In any case, I dearly wish they would hold off. There's a rumour going around that my company will be announcing the names of those who will be losing their jobs later this week; needless to say, it's made it difficult for a number of us to concentrate. I even printed out all of my payslips in the event I need to apply for a Tier I visa.

Given my previous posts, you're probably wondering how a person in fear of losing her job still go on spending? It's simple. It's not an explanation which those who don't work in my field get, I suspect, but for those of us who work the same kind of killer hours and with the same kind of stress everyday, we spend because we're stressed out.

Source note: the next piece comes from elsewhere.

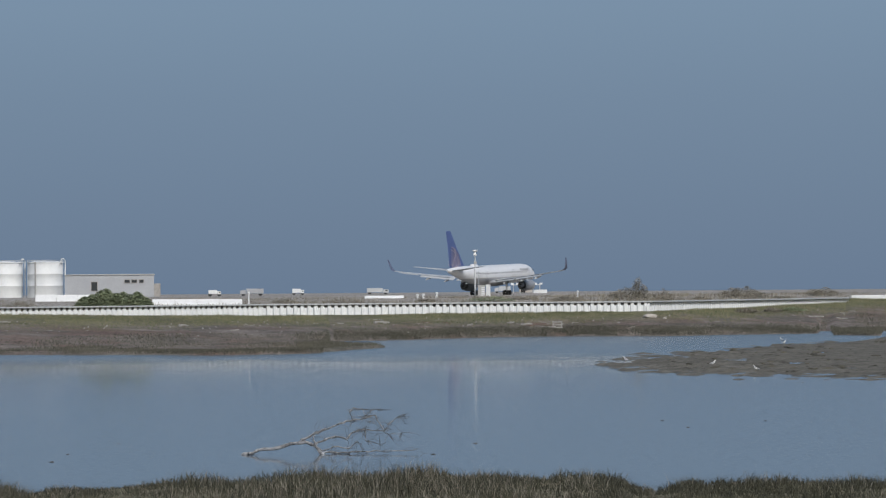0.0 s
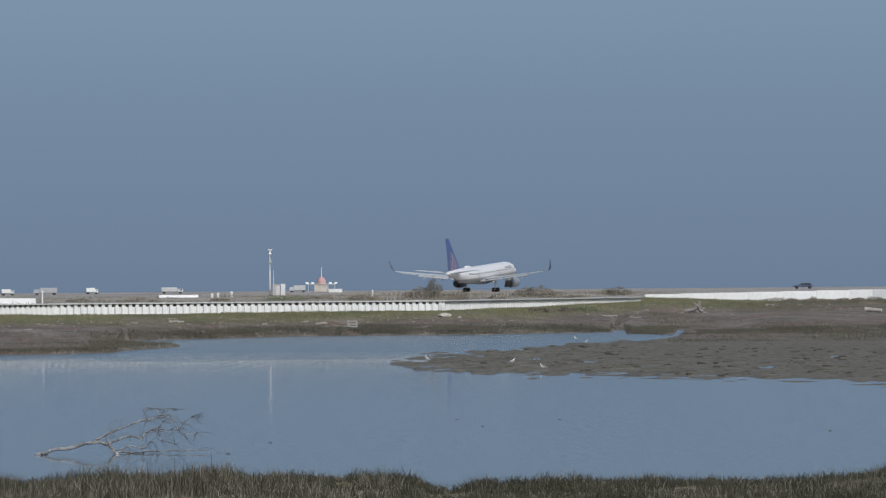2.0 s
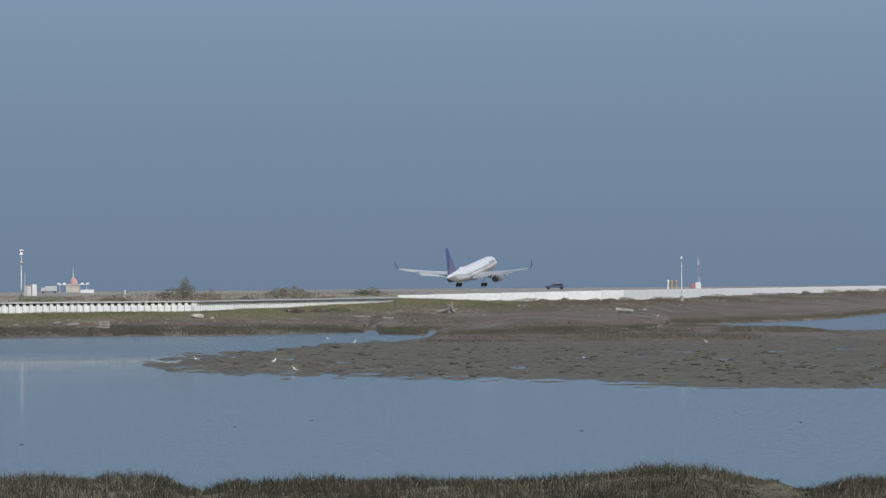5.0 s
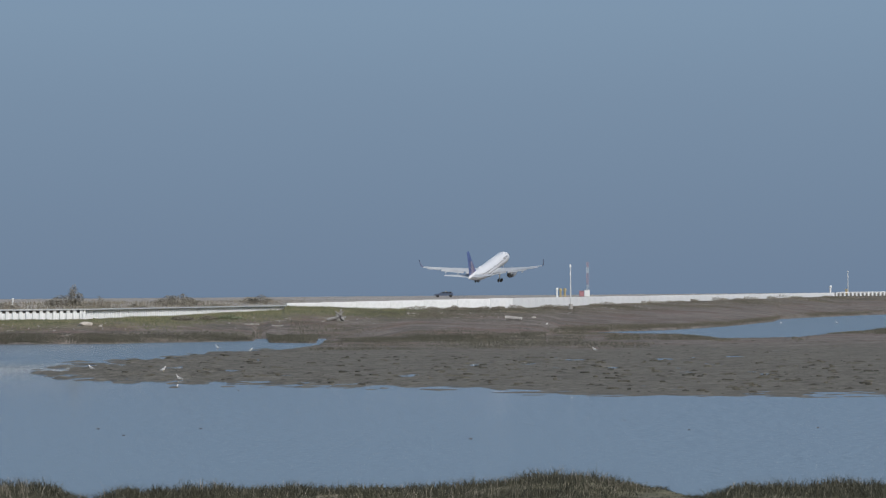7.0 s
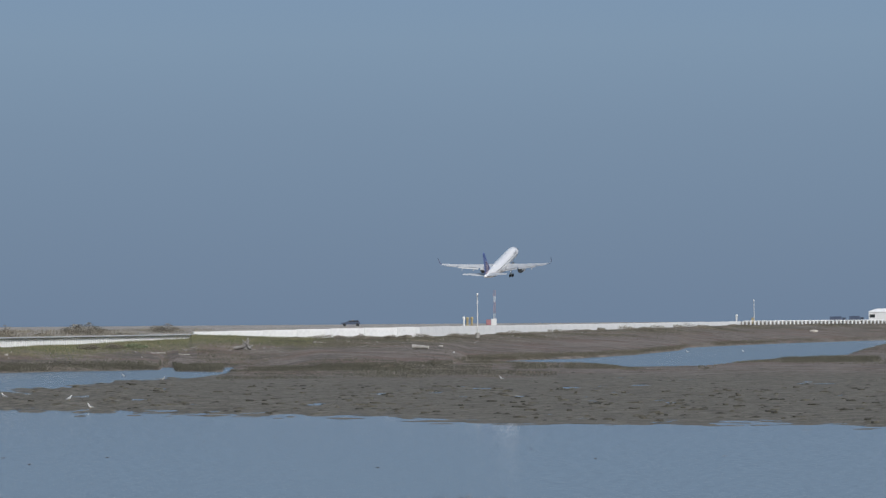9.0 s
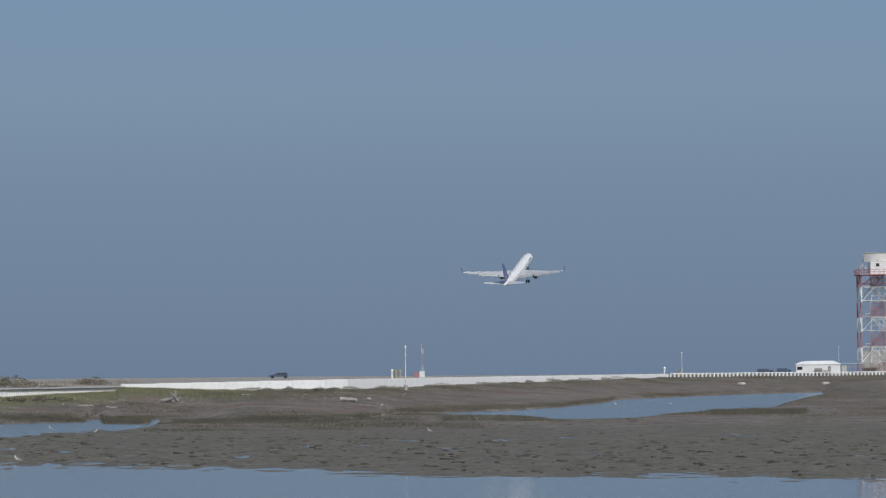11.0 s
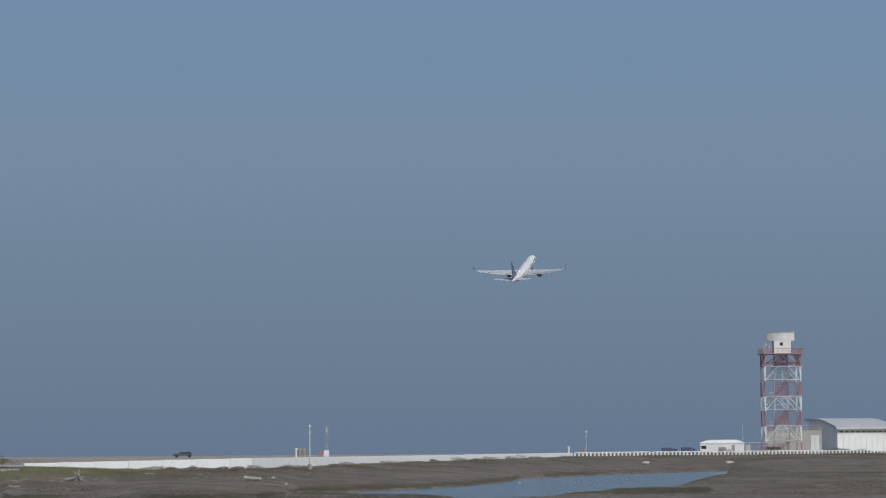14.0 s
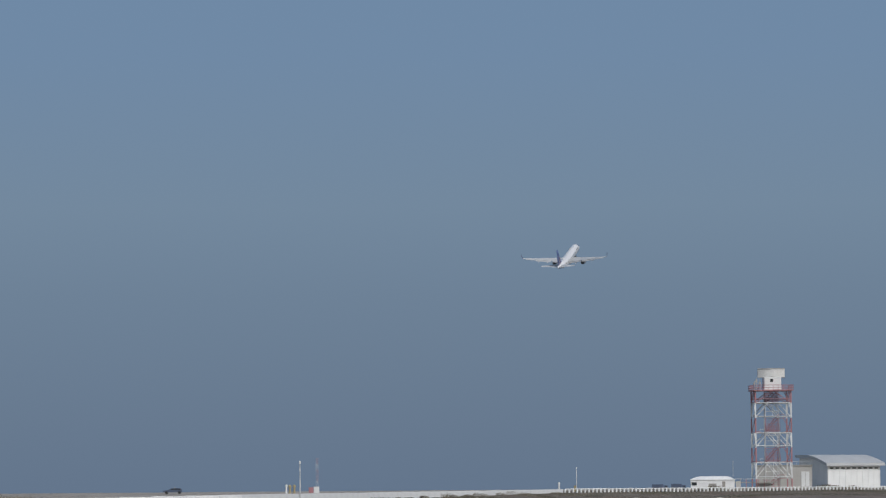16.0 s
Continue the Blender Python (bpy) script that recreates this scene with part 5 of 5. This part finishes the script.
WALKING_GULLS = [
    (gull(2.84, 304, 160, "white gull with grey wings walking on the mud"), 160, [(0.0, 2.84, 298), (1.5, 2.90, 297), (3.5, 3.12, 287), (7.0, 3.30, 287), (9.2, 3.42, 286), (16.0, 3.7, 286)]),
    (gull(4.20, 282, 20, "white gull with grey wings stepping along the mud"), 20, [(0.0, 4.20, 277), (1.5, 4.25, 279), (3.5, 4.36, 280), (7.0, 4.42, 280), (9.2, 4.42, 280), (16.0, 4.42, 280)]),
    (gull(4.86, 262, 200, "white gull with grey wings at the water's edge"), 200, [(0.0, 4.86, 258), (1.5, 4.74, 259), (3.5, 4.78, 260), (7.0, 4.66, 256), (9.2, 4.74, 257), (16.0, 4.74, 257)]),
    (gull(5.32, 372, 10, "white gull with grey wings wading in the inlet"), 10, [(0.0, 5.30, 374), (1.5, 5.38, 376), (3.5, 5.55, 378), (7.0, 5.78, 376), (9.2, 5.88, 376), (16.0, 6.1, 376)])]
gull(5.26, 402, 170, "white gull standing in shallow water")
gull(11.14, 359, 175, "white gull with dark grey wings resting on mud")
gull(14.04, 640, 185, "white gull standing by the tidal pool")
gull(14.9, 640, 185, "white gull standing in the tidal pool")
gull(10.4, 520, 30, "white gull standing on brown ground")


# ---- what moves ----
def motions():
    # seconds, x, y, height, nose-up angle, heading
    flight = [(0.0, 10.0, 767.7, 4.55, 1.2, 22.9), (1.5, 45.0, 837.2, 4.55, 2.3, 23.2), (3.0, 81.9, 910.4, 4.56, 5.2, 23.5), (4.2, 112.4, 970.9, 5.15, 6.6, 23.8),
              (6.5, 173.7, 1092.6, 7.38, 9.83, 24.3), (8.0, 214.8, 1174.3, 13.80, 12.6, 24.6), (9.2, 247.6, 1239.4, 22.05, 14.3, 24.8),
              (11.5, 311.2, 1364.5, 44.65, 17.3, 25.3), (13.5, 363.8, 1470.0, 70.28, 17.02, 25.7), (16.0, 426.9, 1595.3, 104.0, 17.29, 26.2)]
    walk(AIRLINER, [(t, pose(x, y, z, p, 0, -h)) for t, x, y, z, p, h in flight])
    for gear, side in ((GEAR_LEFT, -1), (GEAR_RIGHT, 1)):
        walk(gear, [(0.0, pose(side * 3.4, 0, 3.1)), (11.6, pose(side * 3.4, 0, 3.1)), (14.2, pose(side * 3.4, 0, 3.1, 0, side * 82, 0)), (16.0, pose(side * 3.4, 0, 3.1, 0, side * 82, 0))])
    # the wings bend up as they take the load
    for wing, side in WINGS:
        root_at, back = pose(side * 1.9, 0, 3.1), pose(-side * 1.9, 0, -3.1)
        walk(wing, [(t, root_at @ pose(0, 0, 0, 0, -side * up, 0) @ back)
                    for t, up in ((0.0, -1.1), (2.0, -0.7), (4.0, 0.6), (6.5, 1.3), (8.0, 1.7), (16.0, 1.7))])
    for bird, turn, steps in WALKING_GULLS:
        walk(bird, [(t, spot(b, d, max(-0.03, height(b, d)), turn)) for t, b, d in steps])


motions()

We don't get to leave the office at sociable hours, so when we are out of the office, we spend. We spend in order to unwind. And when I unwind, I don't want to go home and drink plonk from a cheap plastic glass; I want to go out to a nice bar and party with some like-minded friends. And when I dress up, I want beautiful, well-made shoes. And when I get into the office, I don't wear to go in looking as if my entire wardrobe's from Primark. I want to look good. And in an industry where we do judge people by their appearances and outfits, I need to look as if I'm destined for the top so that I can make it there.

In short, we live expensive lifestyles. True, we could curb our spending, but it's difficult. We can't live like students. Neither can we afford to live like billionaires. We're not paid all that much, really, and definitely not on an hourly basis.

And I guess, if you're not in my field, you'll still be all "oh, poor baby, I still don't sympathise with you." And, honestly, I don't blame you. Still, I am what I am, I work where I work. I do get it, as do my friends. And, I guess, as long as none of us lives beyond our means, we'll be fine in the end.